SUPPLIED DATA:

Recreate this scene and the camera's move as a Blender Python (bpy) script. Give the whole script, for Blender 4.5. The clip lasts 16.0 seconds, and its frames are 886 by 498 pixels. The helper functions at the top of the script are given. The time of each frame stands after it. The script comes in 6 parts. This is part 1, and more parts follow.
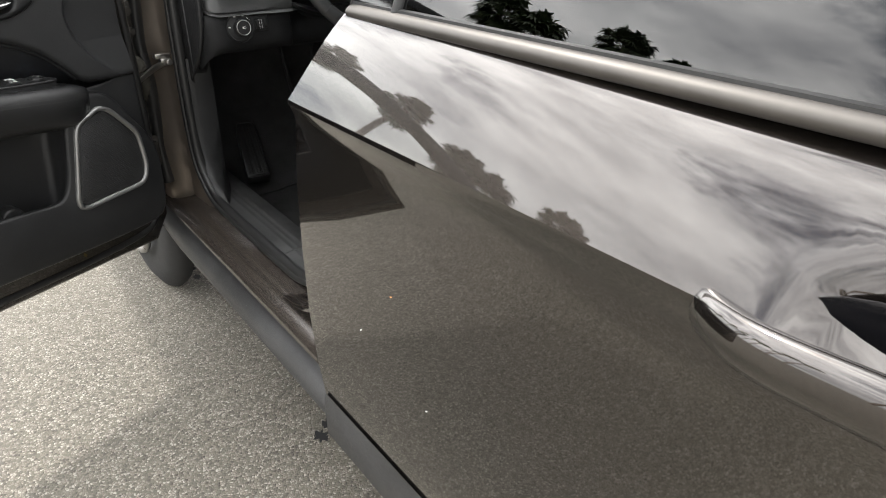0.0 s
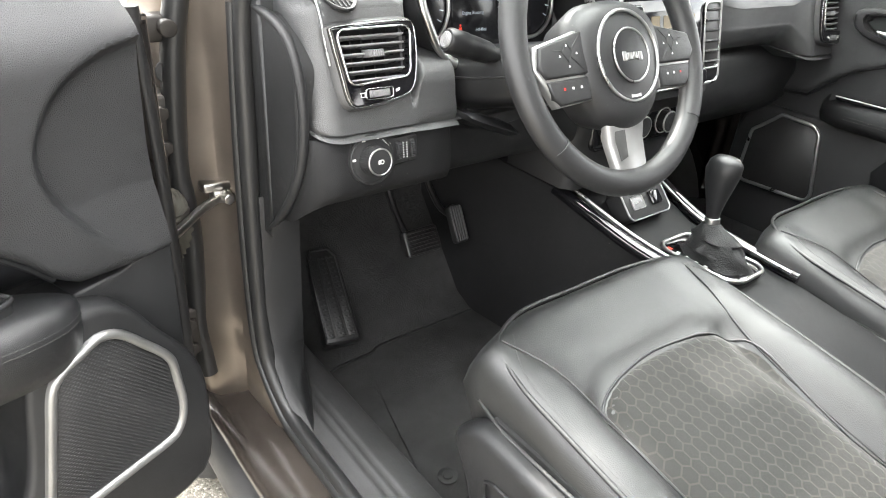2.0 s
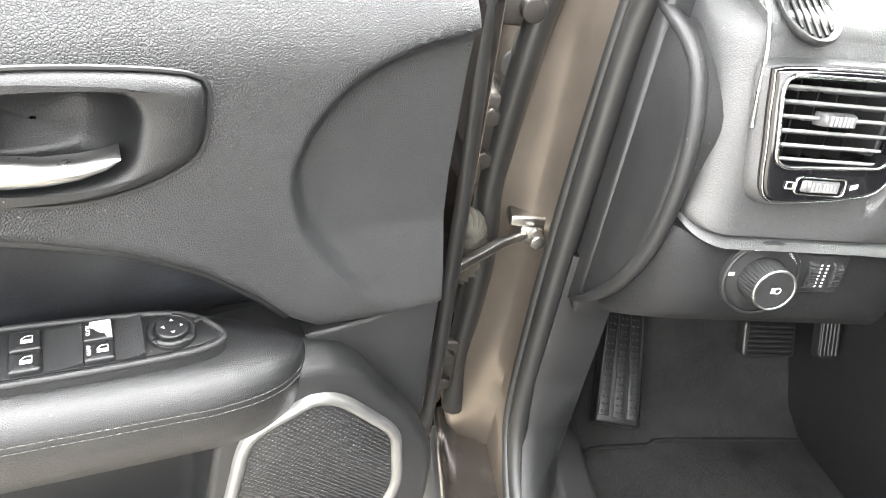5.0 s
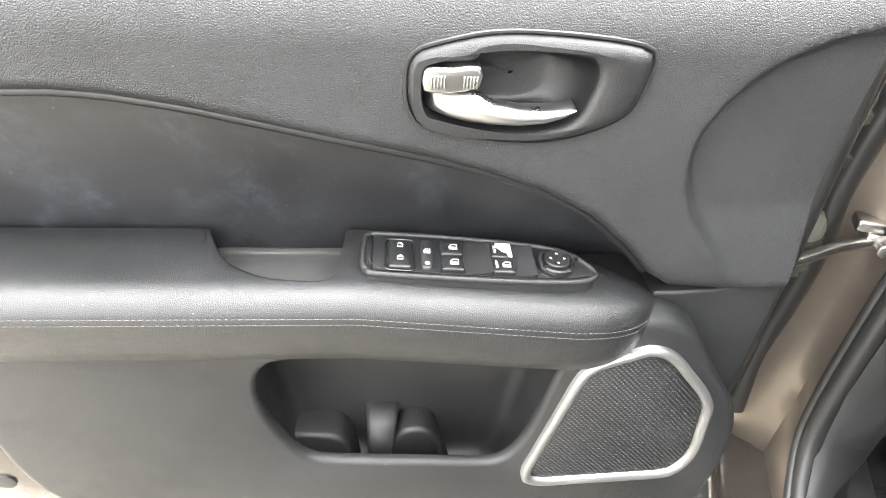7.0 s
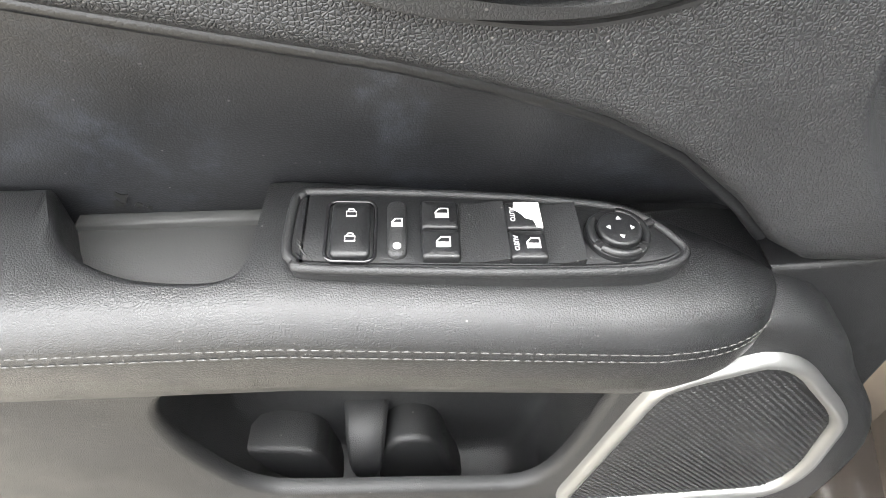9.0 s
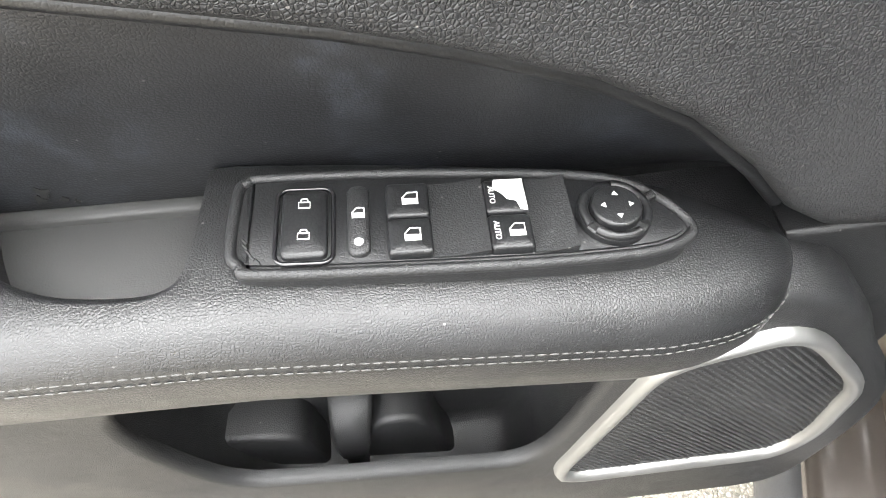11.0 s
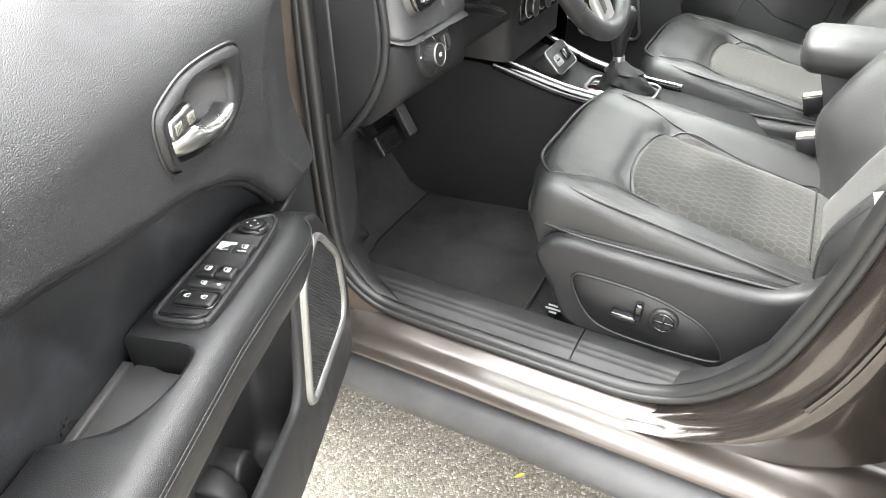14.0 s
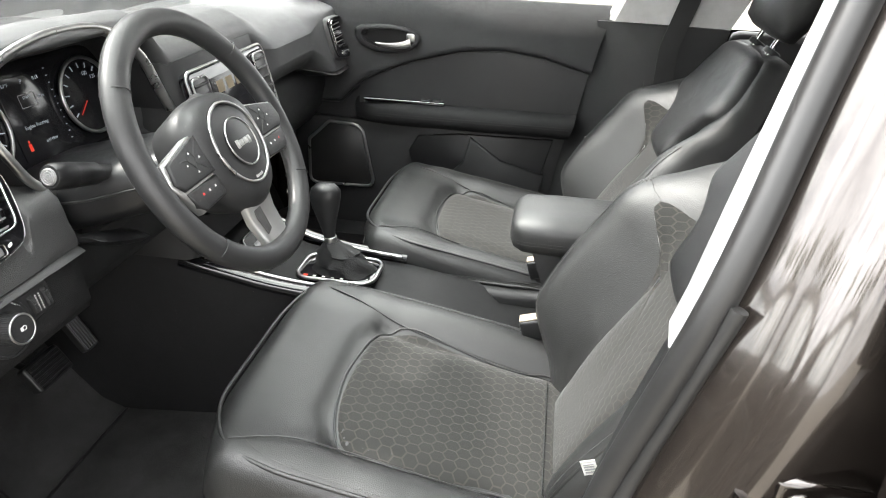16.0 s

DIRECTIVE:
Output all of the data exactly as it stands, minus any images.

ANSWER TO THE PROBLEM:
Recreate this scene and the camera's move as a Blender Python (bpy) script. Give the whole script, for Blender 4.5. The clip lasts 16.0 seconds, and its frames are 886 by 498 pixels. The helper functions at the top of the script are given. The time of each frame stands after it. The script comes in 6 parts. This is part 1, and more parts follow.
0.0 s
2.0 s
5.0 s
7.0 s
9.0 s
11.0 s
14.0 s
16.0 s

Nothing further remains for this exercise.